Мы провели несколько фестивалей и заработали таким образом неплохую сумму денег. Также мы агитировали среди представителей обеих рас за прямые пожертвования денег, и большая часть горожан отозвалась и пожертвовала небольшую сумму. Особенно меня трогали пожертвования цветных стариков, проведших большую часть дней в рабстве. Иногда они давали пять центов, иногда двадцать пять; иногда - нарядное лоскутное одеяло, иногда - сахарный тростник. Припоминаю одну старую женщину, примерно семидесяти лет от роду, которая пришла ко мне во время сбора денег. Она проковыляла через комнату, опираясь на тросточку.
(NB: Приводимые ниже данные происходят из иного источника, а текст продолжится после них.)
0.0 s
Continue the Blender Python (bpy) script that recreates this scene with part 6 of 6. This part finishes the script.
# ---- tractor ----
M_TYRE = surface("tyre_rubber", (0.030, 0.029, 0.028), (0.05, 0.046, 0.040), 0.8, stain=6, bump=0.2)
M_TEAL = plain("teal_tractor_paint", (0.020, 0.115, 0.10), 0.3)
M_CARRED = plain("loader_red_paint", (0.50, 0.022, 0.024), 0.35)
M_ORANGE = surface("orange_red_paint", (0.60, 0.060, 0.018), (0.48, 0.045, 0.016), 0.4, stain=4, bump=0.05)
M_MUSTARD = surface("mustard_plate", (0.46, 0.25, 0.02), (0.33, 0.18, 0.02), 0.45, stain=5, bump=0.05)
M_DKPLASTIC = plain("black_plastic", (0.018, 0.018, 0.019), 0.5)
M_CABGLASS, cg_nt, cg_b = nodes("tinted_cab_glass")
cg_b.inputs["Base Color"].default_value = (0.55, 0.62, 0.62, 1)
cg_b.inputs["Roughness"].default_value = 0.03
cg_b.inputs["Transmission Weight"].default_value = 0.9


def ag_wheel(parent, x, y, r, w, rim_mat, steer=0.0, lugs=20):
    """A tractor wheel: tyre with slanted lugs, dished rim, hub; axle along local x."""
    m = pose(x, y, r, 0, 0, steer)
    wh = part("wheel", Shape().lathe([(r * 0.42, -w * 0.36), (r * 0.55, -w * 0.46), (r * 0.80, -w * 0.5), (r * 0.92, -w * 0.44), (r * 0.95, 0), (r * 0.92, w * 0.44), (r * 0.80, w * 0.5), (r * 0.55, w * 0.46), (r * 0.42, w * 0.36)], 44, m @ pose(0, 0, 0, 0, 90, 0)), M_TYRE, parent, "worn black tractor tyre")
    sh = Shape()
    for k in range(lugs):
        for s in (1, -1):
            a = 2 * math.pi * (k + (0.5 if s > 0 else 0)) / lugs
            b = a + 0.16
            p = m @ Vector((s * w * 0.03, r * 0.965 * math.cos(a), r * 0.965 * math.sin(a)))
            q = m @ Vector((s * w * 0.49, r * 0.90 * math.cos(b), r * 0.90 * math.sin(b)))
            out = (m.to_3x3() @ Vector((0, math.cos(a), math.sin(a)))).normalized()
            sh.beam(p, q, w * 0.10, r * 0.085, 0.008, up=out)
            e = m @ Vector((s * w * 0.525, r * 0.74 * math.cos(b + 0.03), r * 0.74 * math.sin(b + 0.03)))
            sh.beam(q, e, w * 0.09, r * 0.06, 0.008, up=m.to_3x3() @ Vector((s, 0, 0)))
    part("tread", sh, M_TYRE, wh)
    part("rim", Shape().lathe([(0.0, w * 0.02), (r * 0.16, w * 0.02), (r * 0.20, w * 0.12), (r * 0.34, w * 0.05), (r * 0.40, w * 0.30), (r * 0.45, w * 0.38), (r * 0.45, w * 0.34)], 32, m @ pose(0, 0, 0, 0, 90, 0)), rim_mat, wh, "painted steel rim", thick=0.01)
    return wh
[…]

Одета она была в старьё, но чистое. Она сказала: "Господин Вашинтон, господь свидетель - мои лучшие годы прошли в рабстве. Господь свидетель - я бедная необразованная женщина, - начала она, - Но я разумею, чего вы и мисс Дэвидсон хотите. Вы хотите выучить лучших мужчин и лучших женщин для цветной расы. У меня нет денег, но я принесла вам шесть яиц, которые сэкономила. Я хочу, чтобы вы потратили эти шесть яиц ради образования этих ребят."
С начала моей работы в Таскиги я имел честь получать множество подарков в счёт института, но ни одного столь же трогательного, как этот.